Scene script records:
>> Begin

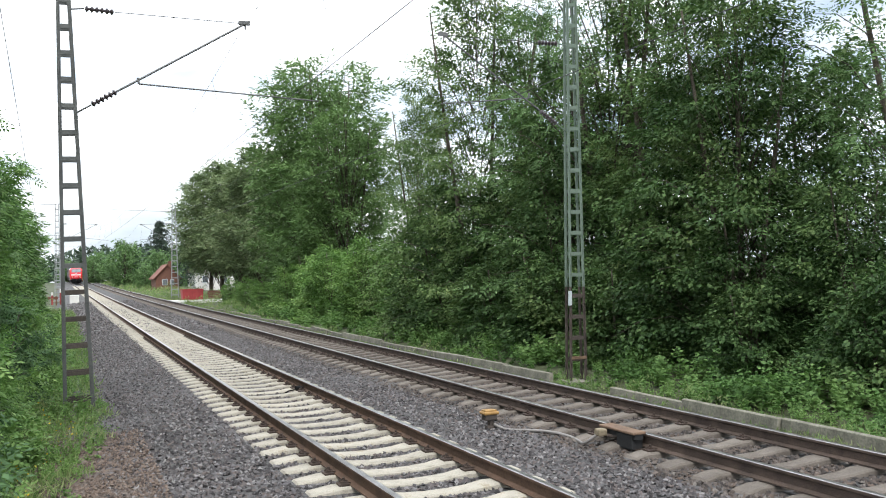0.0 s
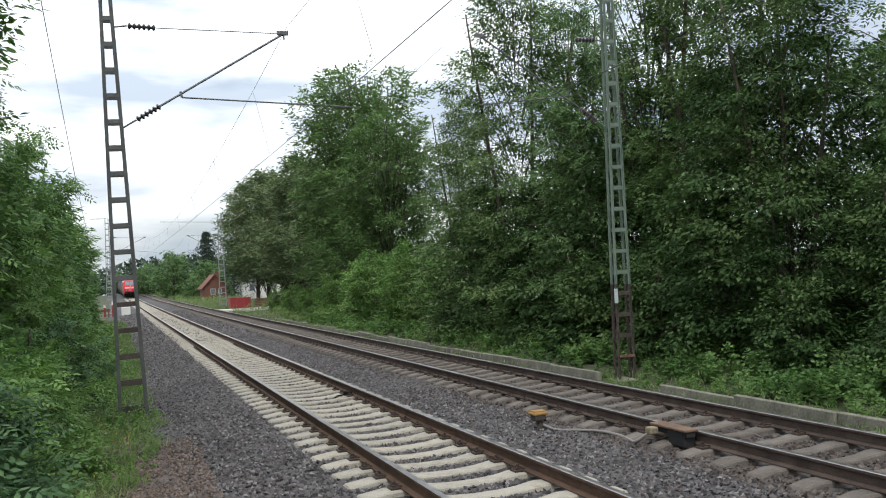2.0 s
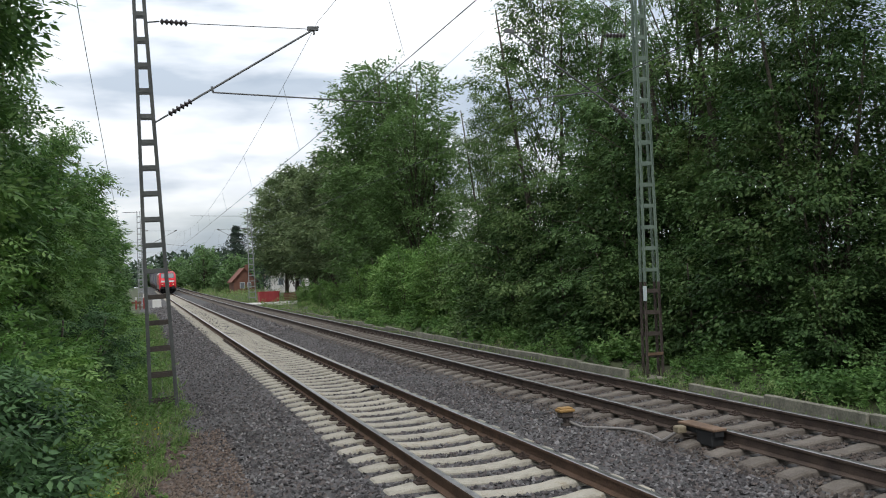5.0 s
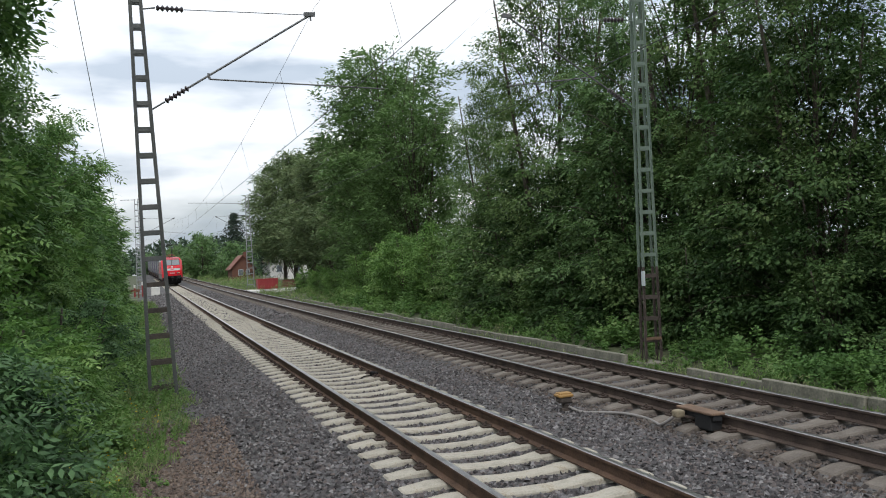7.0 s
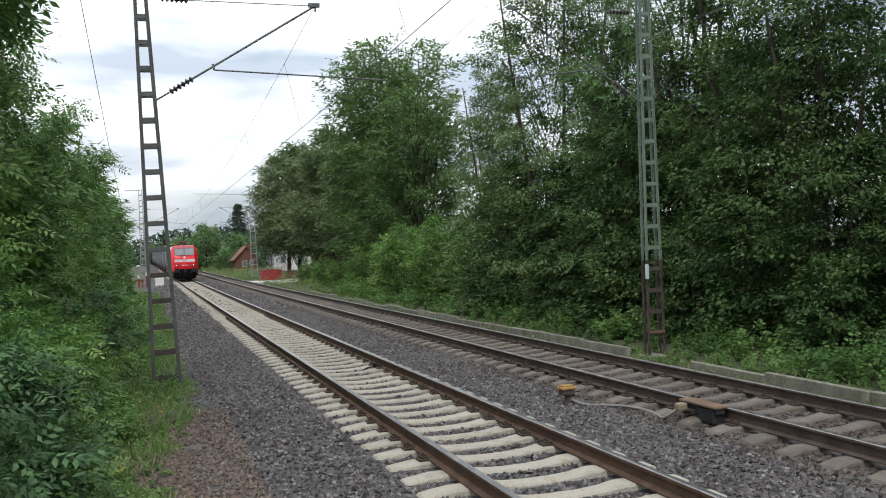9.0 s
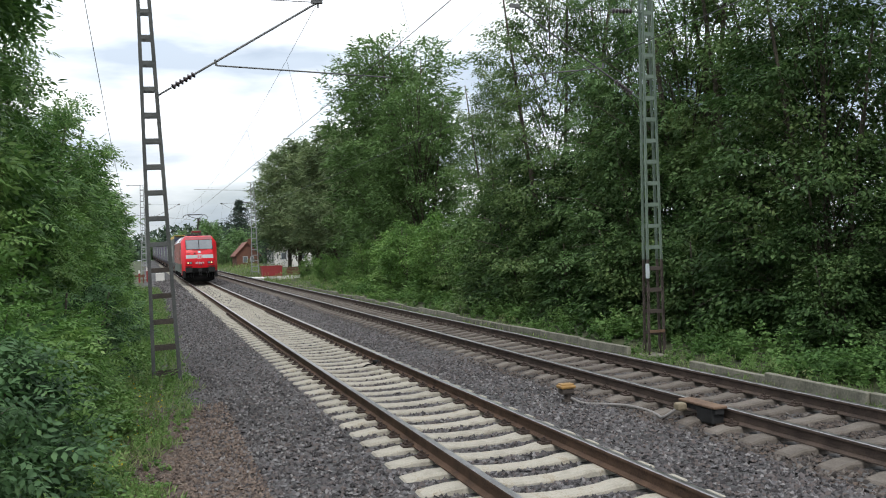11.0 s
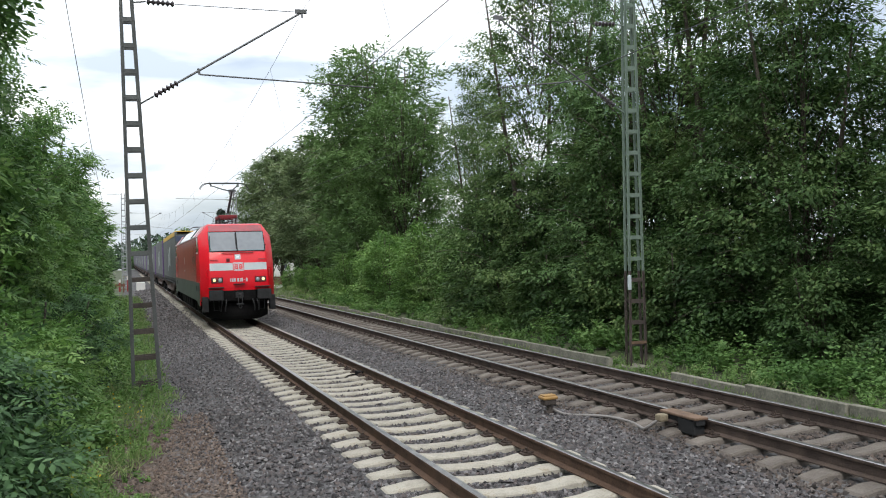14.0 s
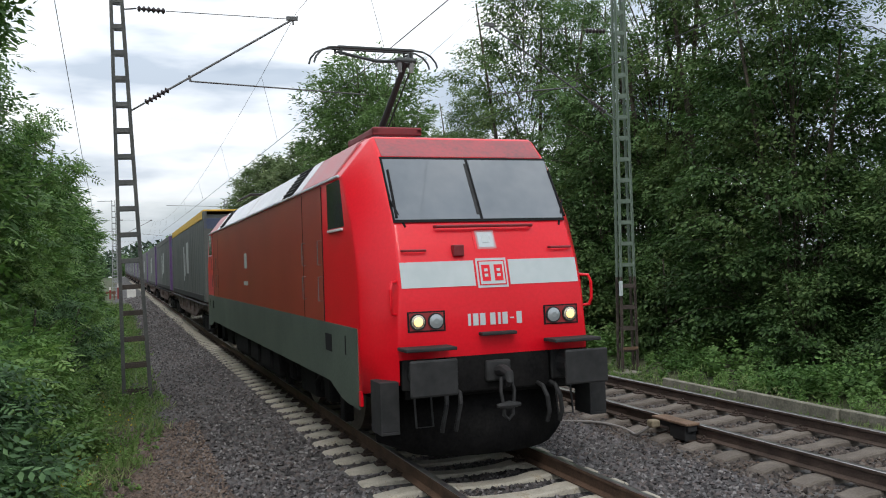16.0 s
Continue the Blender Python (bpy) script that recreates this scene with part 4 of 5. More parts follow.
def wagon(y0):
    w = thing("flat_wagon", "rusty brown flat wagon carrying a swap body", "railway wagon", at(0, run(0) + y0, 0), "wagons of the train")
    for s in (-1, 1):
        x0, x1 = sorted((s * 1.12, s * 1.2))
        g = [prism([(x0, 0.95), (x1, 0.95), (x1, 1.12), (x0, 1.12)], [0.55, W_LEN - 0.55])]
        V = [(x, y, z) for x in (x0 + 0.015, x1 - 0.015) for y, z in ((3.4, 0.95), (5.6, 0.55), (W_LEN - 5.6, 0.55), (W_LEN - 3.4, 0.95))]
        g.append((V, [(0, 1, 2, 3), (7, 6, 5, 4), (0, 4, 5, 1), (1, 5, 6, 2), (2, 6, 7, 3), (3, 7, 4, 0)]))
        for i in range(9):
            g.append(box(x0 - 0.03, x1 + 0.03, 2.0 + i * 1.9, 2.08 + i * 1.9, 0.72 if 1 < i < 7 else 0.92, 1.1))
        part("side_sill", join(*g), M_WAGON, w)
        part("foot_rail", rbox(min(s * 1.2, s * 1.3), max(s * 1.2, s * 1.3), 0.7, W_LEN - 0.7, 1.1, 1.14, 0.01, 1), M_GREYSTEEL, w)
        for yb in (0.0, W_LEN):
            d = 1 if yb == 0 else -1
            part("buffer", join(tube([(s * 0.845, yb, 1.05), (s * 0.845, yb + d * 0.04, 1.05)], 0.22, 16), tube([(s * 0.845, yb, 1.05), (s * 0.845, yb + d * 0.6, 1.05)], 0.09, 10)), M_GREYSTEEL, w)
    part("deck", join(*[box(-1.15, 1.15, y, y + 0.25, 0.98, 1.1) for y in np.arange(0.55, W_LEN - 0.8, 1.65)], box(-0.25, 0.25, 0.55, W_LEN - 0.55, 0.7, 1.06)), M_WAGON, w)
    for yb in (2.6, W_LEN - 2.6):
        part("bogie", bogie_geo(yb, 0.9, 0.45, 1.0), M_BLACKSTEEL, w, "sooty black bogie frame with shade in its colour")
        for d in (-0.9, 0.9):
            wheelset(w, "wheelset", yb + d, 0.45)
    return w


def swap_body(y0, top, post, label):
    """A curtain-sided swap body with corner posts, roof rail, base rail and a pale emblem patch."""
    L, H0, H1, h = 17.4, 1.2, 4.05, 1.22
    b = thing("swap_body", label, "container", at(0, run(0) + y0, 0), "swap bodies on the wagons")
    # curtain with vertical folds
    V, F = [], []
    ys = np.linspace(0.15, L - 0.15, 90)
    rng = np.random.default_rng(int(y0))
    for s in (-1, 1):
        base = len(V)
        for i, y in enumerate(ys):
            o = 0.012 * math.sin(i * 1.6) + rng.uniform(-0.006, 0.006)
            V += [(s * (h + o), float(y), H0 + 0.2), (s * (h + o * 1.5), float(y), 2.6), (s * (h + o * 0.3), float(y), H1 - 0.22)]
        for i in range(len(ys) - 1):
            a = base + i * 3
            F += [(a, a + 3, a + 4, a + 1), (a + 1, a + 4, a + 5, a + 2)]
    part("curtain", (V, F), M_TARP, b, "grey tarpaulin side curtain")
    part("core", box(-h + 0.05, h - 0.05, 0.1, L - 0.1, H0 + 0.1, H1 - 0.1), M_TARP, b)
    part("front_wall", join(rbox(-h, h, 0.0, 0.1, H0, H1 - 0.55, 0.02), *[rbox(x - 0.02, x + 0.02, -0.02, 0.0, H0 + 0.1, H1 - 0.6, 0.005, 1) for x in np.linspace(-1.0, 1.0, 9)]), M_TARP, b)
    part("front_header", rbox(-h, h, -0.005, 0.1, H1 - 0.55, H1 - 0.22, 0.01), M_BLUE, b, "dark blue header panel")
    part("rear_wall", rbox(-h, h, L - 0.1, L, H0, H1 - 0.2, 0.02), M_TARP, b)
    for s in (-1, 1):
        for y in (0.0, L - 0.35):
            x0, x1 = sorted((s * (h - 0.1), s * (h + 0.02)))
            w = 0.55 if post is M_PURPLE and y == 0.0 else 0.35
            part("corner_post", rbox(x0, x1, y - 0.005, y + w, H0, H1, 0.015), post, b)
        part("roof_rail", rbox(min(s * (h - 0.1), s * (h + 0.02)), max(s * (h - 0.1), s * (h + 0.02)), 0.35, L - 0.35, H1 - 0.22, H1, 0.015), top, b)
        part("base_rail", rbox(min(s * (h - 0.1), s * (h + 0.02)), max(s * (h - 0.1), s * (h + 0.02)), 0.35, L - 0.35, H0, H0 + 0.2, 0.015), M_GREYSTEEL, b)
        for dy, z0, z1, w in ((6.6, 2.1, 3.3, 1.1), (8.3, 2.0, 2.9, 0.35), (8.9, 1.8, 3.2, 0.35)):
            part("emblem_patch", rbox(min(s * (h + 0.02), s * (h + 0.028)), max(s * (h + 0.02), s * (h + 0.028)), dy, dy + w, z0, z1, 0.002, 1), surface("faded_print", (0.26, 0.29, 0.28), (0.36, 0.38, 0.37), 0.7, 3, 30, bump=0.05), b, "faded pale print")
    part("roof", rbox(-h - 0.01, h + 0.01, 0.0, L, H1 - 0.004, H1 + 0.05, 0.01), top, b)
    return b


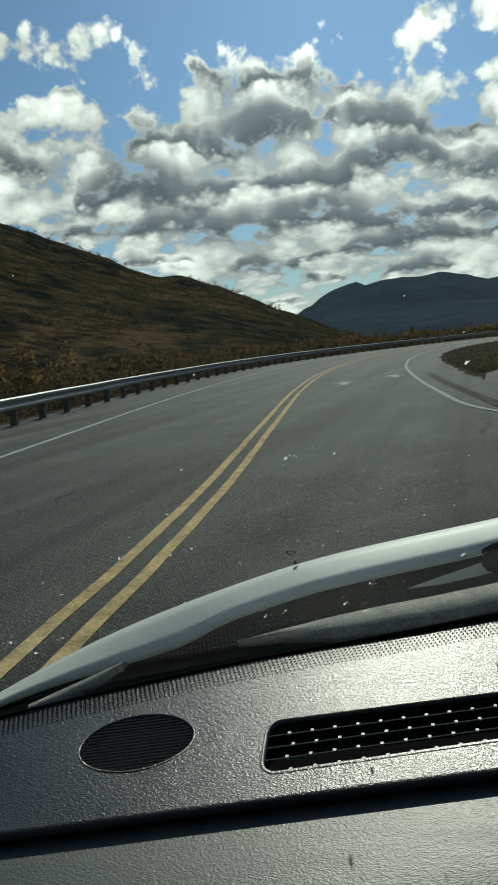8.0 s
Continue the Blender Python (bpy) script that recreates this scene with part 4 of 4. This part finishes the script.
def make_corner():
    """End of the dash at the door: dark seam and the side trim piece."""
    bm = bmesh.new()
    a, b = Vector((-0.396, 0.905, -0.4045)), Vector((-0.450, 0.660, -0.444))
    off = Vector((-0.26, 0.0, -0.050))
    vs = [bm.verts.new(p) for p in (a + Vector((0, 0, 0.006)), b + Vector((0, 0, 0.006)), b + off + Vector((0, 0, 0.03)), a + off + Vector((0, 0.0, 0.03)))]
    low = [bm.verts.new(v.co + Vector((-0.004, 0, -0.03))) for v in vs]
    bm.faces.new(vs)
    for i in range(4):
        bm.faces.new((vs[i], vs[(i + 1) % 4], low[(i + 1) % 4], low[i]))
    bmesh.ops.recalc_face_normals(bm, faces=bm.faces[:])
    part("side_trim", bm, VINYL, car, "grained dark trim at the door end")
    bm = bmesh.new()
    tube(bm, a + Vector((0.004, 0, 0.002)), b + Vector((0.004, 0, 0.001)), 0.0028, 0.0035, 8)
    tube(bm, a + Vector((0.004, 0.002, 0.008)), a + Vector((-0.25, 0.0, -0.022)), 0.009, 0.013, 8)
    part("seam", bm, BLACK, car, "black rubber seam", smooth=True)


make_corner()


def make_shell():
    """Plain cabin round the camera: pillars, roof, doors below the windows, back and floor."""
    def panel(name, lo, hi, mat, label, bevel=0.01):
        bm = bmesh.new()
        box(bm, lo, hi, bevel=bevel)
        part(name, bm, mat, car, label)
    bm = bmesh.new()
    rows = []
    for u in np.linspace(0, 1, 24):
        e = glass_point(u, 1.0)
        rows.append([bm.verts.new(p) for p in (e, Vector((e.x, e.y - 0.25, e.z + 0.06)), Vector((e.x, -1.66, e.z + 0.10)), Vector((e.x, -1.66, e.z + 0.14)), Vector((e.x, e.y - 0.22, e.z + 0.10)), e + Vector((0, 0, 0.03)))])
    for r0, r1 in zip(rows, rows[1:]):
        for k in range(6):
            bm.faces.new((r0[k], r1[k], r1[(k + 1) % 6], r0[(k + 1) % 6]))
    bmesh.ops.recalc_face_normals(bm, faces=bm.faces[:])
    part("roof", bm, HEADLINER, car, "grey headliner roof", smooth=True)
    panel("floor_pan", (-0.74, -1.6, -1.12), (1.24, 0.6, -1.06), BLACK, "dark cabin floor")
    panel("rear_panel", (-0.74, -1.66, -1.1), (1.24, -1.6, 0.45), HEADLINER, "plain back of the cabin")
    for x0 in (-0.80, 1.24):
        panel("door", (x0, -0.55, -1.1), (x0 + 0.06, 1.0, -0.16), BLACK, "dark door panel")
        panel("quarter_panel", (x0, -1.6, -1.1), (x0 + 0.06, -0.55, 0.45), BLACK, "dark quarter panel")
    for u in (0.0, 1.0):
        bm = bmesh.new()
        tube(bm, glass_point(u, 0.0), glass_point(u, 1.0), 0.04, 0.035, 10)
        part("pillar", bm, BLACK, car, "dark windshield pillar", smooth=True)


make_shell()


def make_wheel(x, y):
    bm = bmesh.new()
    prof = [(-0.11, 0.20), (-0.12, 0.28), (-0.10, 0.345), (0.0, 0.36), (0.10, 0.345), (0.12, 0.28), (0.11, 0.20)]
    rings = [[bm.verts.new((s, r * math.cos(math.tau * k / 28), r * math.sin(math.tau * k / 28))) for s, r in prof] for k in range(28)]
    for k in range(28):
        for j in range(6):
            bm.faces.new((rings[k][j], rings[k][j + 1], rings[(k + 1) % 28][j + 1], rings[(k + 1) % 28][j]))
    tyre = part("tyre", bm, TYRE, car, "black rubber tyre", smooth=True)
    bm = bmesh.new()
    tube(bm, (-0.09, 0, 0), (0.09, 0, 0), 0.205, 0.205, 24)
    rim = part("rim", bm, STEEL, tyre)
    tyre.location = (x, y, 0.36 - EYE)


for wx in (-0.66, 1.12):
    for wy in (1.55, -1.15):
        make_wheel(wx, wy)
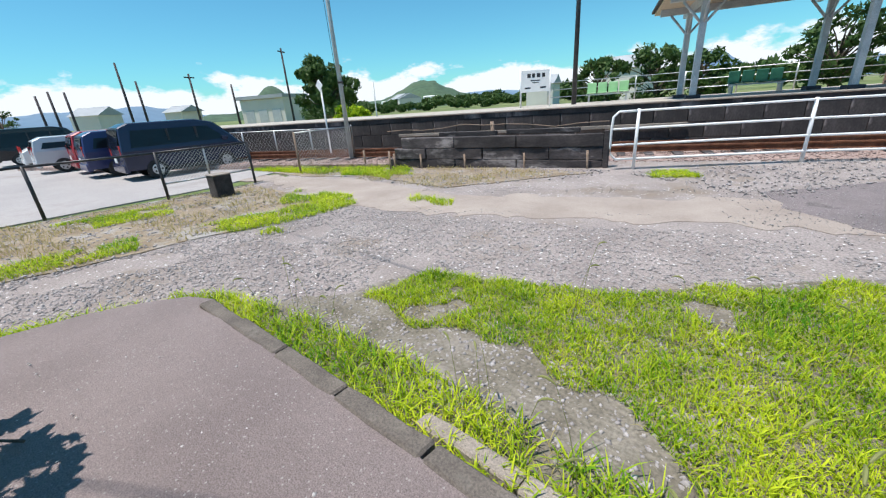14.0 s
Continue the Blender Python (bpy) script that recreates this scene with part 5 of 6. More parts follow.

>> End

SET EXERCISE –
Take every line containing the word "follow" and copy it.

FINAL RESULT –
Continue the Blender Python (bpy) script that recreates this scene with part 4 of 5. More parts follow.
Continue the Blender Python (bpy) script that recreates this scene with part 5 of 6. More parts follow.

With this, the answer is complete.